Today we started the 4th chapter of Sefer Chofetz Chaim which discusses speaking lashon hara about deeds a person or his family did of prohibition between man and Hashem, for example breaking Shabbos or not eating kosher. This means one cannot speak out someone or about that person's family that they use to not keep kosher or the like even if they have totally changed there ways and everyone knows that, and even if it is behind his back because if he would be there it is very likely he would be embarrassed if it was brought up. 
It would seem though, that if he was there and he himself brought up the subject about his past, talking about old times and the mistakes he made or just recollecting about good times with his friend at the movies or parties for instance, then it would be permissible for others to continue the conversation and reminisce assuming it won’t damage his reputation or him physically or monetarily and that the person continuing the conversation doesn’t have intent to denigrate him. 
The Chofetz Chaim brought an illustration about how just the fact a person would be embarrassed is reason not to mention his past misdeeds even if it won’t harm him in any way, from a Gemara in Bava Metzia 59a where King David said that anyone who mentions his sin that he did with Batsheva (which was not as severe as it looked, he did complete repentance, and everyone accepted him as king at that time) would still be worse than the sin itself because if anyone would cut him no blood would be spilled, I.e. he is so embarrassed over what happened. All the more so if it will monetarily, or physically harm someone, for example he won’t be able to find a job because of what you said, or even just to scare him is not permissible.  
If done with malicious intent the Rabbeinu Yona says in Shaarei Teshuva 214 that these type of people the Shechina, Divine Presence, does not rest among them. 
The Chofetz Chaim also illustrates how by just not watching what you say one can create severe ramifications.
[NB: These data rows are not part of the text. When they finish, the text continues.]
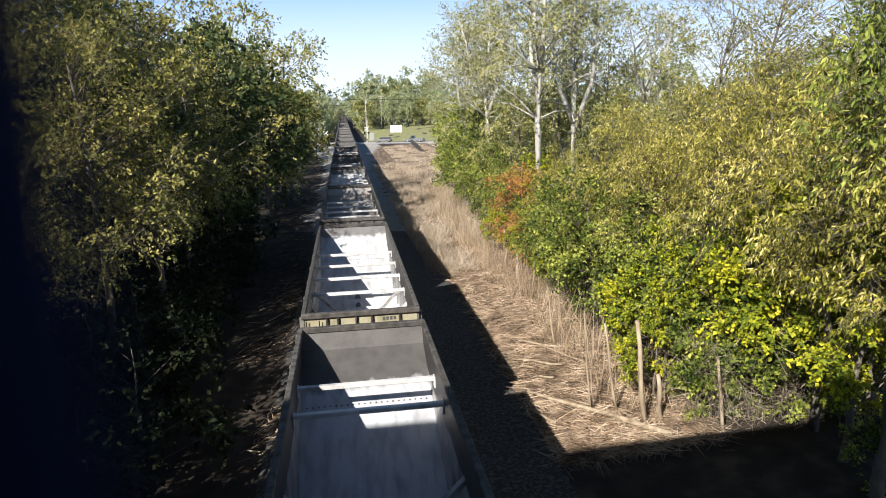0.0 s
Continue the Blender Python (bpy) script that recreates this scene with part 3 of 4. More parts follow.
# ---- shapes of the wood ----
SUMAC = dict(slim=0.27, droop=1.1, lift=0.2, lobe_r=0.75, twig_len=0.75, size=0.165)
W_SUMAC = Stand("tree", "leafy tree with long drooping yellow-green leaves", "tree", BARK, LEAF_OLIVE, seed=11, h=11.3, r=3.3, low=0.36, lobes=50, twigs=32, leaves=11, trunk_r=0.13, taper=0.3, **SUMAC)
W_SUMAC2 = Stand("tree", "spreading tree with drooping leaves turning yellow", "tree", BARK, LEAF_OLIVE, seed=32, h=11.0, r=3.5, low=0.34, lobes=50, twigs=32, leaves=11, trunk_r=0.15, taper=0.25, **SUMAC)
W_BIG = Stand("tree", "green tree with large drooping compound leaves", "tree", BARK, LEAF_GREEN, seed=36, h=14.0, r=3.4, low=0.52, lobes=30, twigs=22, leaves=11, size=0.2, slim=0.3, droop=0.9, lift=0.2, lobe_r=0.7, twig_len=0.8, trunk_r=0.14)
W_GREEN = Stand("bush", "dense green bush at the edge of the wood", "bush", BARK, LEAF_GREEN, seed=13, h=6.8, r=2.4, low=0.14, lobes=34, twigs=26, leaves=10, size=0.15, slim=0.62, twig_len=0.55, lobe_r=0.6, trunk_r=0.09)
W_SHRUB = Stand("shrub", "low green shrub at the foot of the wood", "shrub", BARK, LEAF_GREEN, near=False, seed=63, h=2.6, r=1.0, low=0.05, lobes=16, twigs=15, leaves=8, size=0.13, slim=0.65, twig_len=0.35, lobe_r=0.3, trunk_r=0.03)
W_VINE = Stand("tree", "grey-trunked tree hung with bright yellow vine leaves", "tree", BARK, LEAF_YELLOW, seed=44, h=7.2, r=2.2, low=0.2, lobes=26, twigs=24, leaves=11, size=0.145, slim=0.8, droop=0.55, twig_len=0.5, lobe_r=0.45, trunk_r=0.13, limb_low=0.2, hollow=0.65)
W_YELLOW = Stand("bush", "bright yellow-green vine-covered bush beside the strip", "bush", BARK, LEAF_YELLOW, seed=14, h=5.8, r=2.0, low=0.25, lobes=24, twigs=22, leaves=10, size=0.14, slim=0.75, twig_len=0.5, lobe_r=0.45, trunk_r=0.07)
W_ORANGE = Stand("bush", "young tree with orange and red autumn leaves", "bush", BARK, LEAF_ORANGE, seed=15, h=6.8, r=2.1, low=0.3, lobes=22, twigs=16, leaves=8, size=0.17, slim=0.55, twig_len=0.6, lobe_r=0.5, trunk_r=0.07)
W_GREY = Stand("tall_tree", "tall pale-trunked tree with sparse grey-green leaves", "tree", BARK_PALE, LEAF_GREY, seed=16, h=24.0, r=6.0, low=0.34, lobes=90, twigs=18, leaves=9, size=0.19, slim=0.5, twig_len=1.1, lobe_r=1.0, lift=0.35, trunk_r=0.3, fork=((0.42, 1.0, 0.1), (0.5, 3.9, 0.12)), limb_low=0.36)
W_FORK = Stand("tall_tree", "tall pale tree whose trunk forks into three bare stems", "tree", BARK_PALE, LEAF_GREY, seed=71, h=23.0, r=5.4, low=0.42, lobes=64, twigs=14, leaves=8, size=0.18, slim=0.5, twig_len=1.1, lobe_r=0.9, lift=0.35, trunk_r=0.3, fork=((0.33, 0.2, 0.13), (0.36, 3.0, 0.1)), limb_low=0.5, bend=0.006)
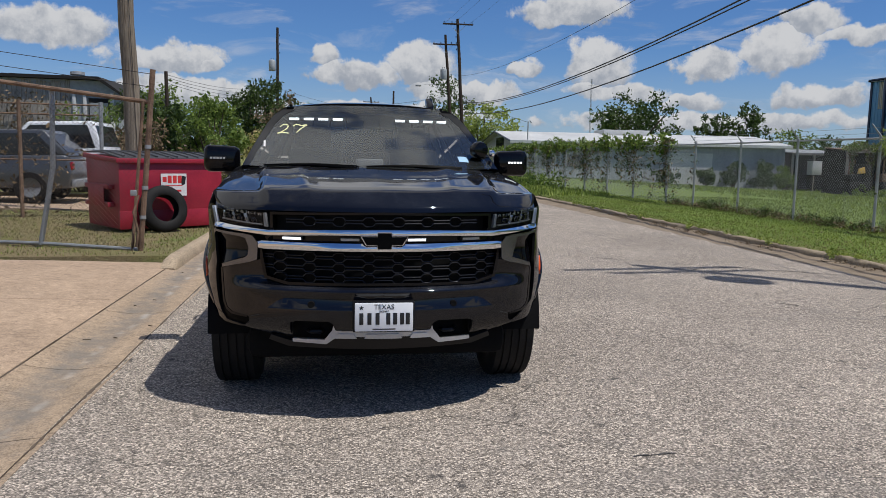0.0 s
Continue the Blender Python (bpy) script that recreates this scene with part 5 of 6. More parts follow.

There is a Gemara in Shabbos 33b which relates that Yehuda Ben Geirim  was privy to a conversation the judges in the Sanhedrin about Rome. Rebbe Yehuda was praising Rome for all the useful roads, bridges, bathhouses etc. that were made which could be used by the Jews to serve Hashem better. Rebbe Shimon ben Yochai said they did it all for there own pleasure and sinful ways. Yehuda Ben Geirim went back home and in innocent conversation discussed what he heard in the Sanhedrin that day. Somehow word got out to the Roman government of what Rebbe Shimon Ben Yochai said which had grave results. 
However the Chofetz Chaim did say that one can confide in a righteous person who is known to be modest and private that you can trust won’t say anything else to anyone and know he will not come to judgement about that person being talked about and he is not trying to insult the guy, then you can tell that rabbi about someone, for example who is not eating kosher, or keeping Shabbos appropriately, for maybe he will be able to help him fix his ways. Another application of one you can trust would be a psychologist or the like who is paid to listen to problems and to keep his mouth shut.